The whole wedding guest-list thing is a bit too stressful for me right now. I really wish I could invite everyone and anyone to my wedding, and be able to pay for it and not worry that my Auntie So-and-So who's known me since I was in my mother's belly would have her seat usurped by some random friend-of-a-friend that's crashing the party. Call me old-fashioned, but I really think we need to pay more respect to our elders, and I really think that women who used to change my diapers should get precedence over people whose first names I don't know when it comes to attendance at my wedding.

That said, I'm trying to continue to be gracious and understanding and sympathetic, but it's all a bit trying. The RSVP deadline past three weeks ago and we're still waiting for some people to respond. Sigh. At this point, I'm just assuming people who haven't responded aren't coming. I figure I shouldn't need to chase people down to ask them if they're coming to my wedding. And hey, there's some ledges on the patio outside the reception hall that people can always lean on if they show up un-RSVP'd and we don't have room for them.

Honestly, I can't wait 'til our wedding day. Partially because I want to get all dressed up and pretty and I want to have the big party and I want to see H. in his new suit (I'm not seeing his outfit 'til the ceremony and vice versa) and I want to see all these people from different parts of our lives all in the same room together. And it's partially because i just want all the pre-wedding planning, detail-obsession, weird potential or real friend/family-drama, and stress to be over. Over, over, over! I can see why some women wig out and become so-called 'Bridezillas'. And I think it's also really unfair and sexist to target and label women that way and at the same time put so many expectations on them to have perfect weddings, know and practice good etiquette as if they were born with the text of Miss Manners' books burned into their brains, be gracious and charming and pretty all the time, and be happy every minute that they're engaged or in the process of getting married. Having had a friend imply that I was acting Bridezilla-ish myself, I think it's a totally f**ked-up way to stereotype women who just want to have a nice wedding.

Granted, I haven't watched the TV show and I'm sure there are women who are super over-the-top about their wishes and needs on their wedding day. But I'm far from being a high-maintenance bride myself. I'm not paying thousands of dollars on my wedding gown. I'm doing my own makeup. My bridesmaids' dresses are sort of the same color family but I didn't dictate what they had to wear. And a friend of mine has taken charge of all the decorations with both H. and my blessing and thanks, and we're not micromanaging her at all.

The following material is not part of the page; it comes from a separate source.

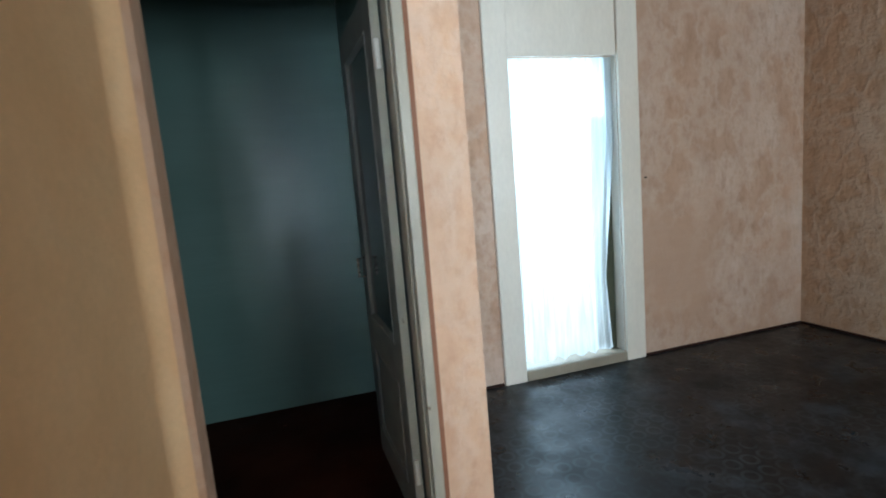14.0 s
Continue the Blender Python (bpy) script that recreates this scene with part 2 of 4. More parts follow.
M["redfloor"] = surface("red_brown_floor_paint", (0.044, 0.0115, 0.0052), (0.023, 0.0062, 0.003), 2.5, 0.58, 60, 0.25, 0.002, spots=((0.12, 0.055, 0.035), 14, 0.71, 0.76), gloss=0.05)
M["lino"] = floor_lino()
M["skirt"] = surface("dark_red_skirting_paint", (0.030, 0.011, 0.008), (0.02, 0.008, 0.006), 5, 0.6, 60, 0.2, gloss=0.2)
M["white"] = surface("yellowed_white_gloss_paint", (0.71, 0.68, 0.61), (0.63, 0.59, 0.51), 3.0, 0.36, 50, 0.25, 0.002, (1, 1, 0.4), spots=((0.28, 0.22, 0.16), 20, 0.73, 0.76))
M["cream"] = surface("cream_gloss_paint", (0.70, 0.62, 0.48), (0.62, 0.53, 0.39), 3.0, 0.36, 50, 0.25, 0.002, (1, 1, 0.4), spots=((0.30, 0.22, 0.15), 18, 0.72, 0.75))
M["doorpaint"] = surface("greyed_white_door_paint", (0.62, 0.56, 0.48), (0.54, 0.47, 0.39), 2.5, 0.42, 45, 0.25, 0.002, (1, 1, 0.4), spots=((0.30, 0.22, 0.16), 16, 0.71, 0.75))
M["casing"] = surface("cream_white_casing_paint", (0.82, 0.80, 0.72), (0.76, 0.73, 0.64), 3.0, 0.4, 50, 0.25, 0.002, (1, 1, 0.4), spots=((0.40, 0.34, 0.26), 20, 0.74, 0.77))
# cream set darker than on the kitchen door's jambs
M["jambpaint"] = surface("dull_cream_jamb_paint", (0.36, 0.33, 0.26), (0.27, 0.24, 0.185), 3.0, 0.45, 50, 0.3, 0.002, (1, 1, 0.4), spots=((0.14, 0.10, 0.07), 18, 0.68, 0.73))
# greyish white door paint, darkened so that the leaf looks in shadow
M["shaded_door"] = surface("shade_greyed_door_paint", (0.20, 0.195, 0.175), (0.15, 0.15, 0.135), 2.5, 0.4, 45, 0.25, 0.002, (1, 1, 0.4))
M["enamel"] = enamel("cream_stove_enamel", (0.78, 0.745, 0.655), (0.755, 0.715, 0.62))
M["hob"] = enamel("burnt_cooktop_enamel", (0.78, 0.73, 0.64), (0.75, 0.69, 0.59), (((-0.85, 0.900, 0.848), 0.10, (0.42, 0.26, 0.16)), ((-0.70, 0.92, 0.848), 0.08, (0.52, 0.36, 0.23)), ((-0.845, 0.880, 0.848), 0.085, (0.16, 0.085, 0.05)), ((-0.890, 0.848, 0.848), 0.092, (0.05, 0.026, 0.016)),
                                                                                               ((-1.000, 0.885, 0.848), 0.098, (0.025, 0.013, 0.009)), ((-1.085, 0.855, 0.848), 0.072, (0.06, 0.034, 0.02)), ((-1.26, 0.89, 0.848), 0.085, (0.20, 0.11, 0.06)), ((-0.755, 0.885, 0.848), 0.045, (0.10, 0.055, 0.03))), 26)
M["black"] = surface("black_bakelite", (0.007, 0.007, 0.0075), (0.012, 0.012, 0.012), 8, 0.42, 80, 0.15, 0.001, gloss=0.3)
M["iron"] = surface("blackened_iron", (0.022, 0.019, 0.017), (0.05, 0.036, 0.026), 30, 0.6, 120, 0.4, 0.001, metal=0.4)
M["burner"] = surface("rusty_burner_steel", (0.20, 0.16, 0.12), (0.10, 0.07, 0.05), 25, 0.5, 120, 0.4, 0.001, metal=0.7)
M["burnersteel"] = surface("dull_burner_steel", (0.28, 0.25, 0.22), (0.15, 0.12, 0.10), 30, 0.45, 120, 0.3, 0.001, metal=0.7)
M["blue"] = surface("blue_grey_plastic", (0.042, 0.058, 0.084), (0.03, 0.042, 0.064), 10, 0.45, 90, 0.2, 0.001)
# near-black for black bits, and for gaps and holes in place of their shade
M["dark"] = surface("flat_black", (0.006, 0.006, 0.006), (0.010, 0.010, 0.009), 10, 0.8, 80, 0.1)
M["ovenglass"] = surface("black_oven_glass", (0.006, 0.006, 0.007), (0.010, 0.010, 0.011), 6, 0.12, 40, 0.0, rough_vary=0.06)
M["sticker"] = surface("orange_sticker", (0.62, 0.20, 0.03), (0.52, 0.15, 0.02), 20, 0.45, 90, 0.1)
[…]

I know I'm not as laid-back about it as some brides I've known, but it also is really interesting to see how much people are unwilling to involve my husband in the process of talking about the wedding, despite the fact that we have a very egalitarian relationship and he's much more involved in wedding planning than many men. I've had people--mostly progressive women of color, too, I might add, who probably consider themselves staunch feminists--ask the most basic questions about our wedding and look straight at me while my husband-to-be stands right next to me, and act like he doesn't exist or at least could never know the answer to a question like, 'What colors are you using for your wedding?' I want to say, "Um, he's getting married too" or "He designed the frickin' invitations!" It's so fascinating and irritating how much people want to focus on the bride.

But enough ranting for now. I think I'm going to give myself a little break tomorrow from doing anything wedding-related. We're on a good roll--H. has really stepped up his game a lot, he's actually in the other room right now scanning old photos for our slideshow at the reception--so I think I deserve a little break. There'll be plenty to do over the weekend!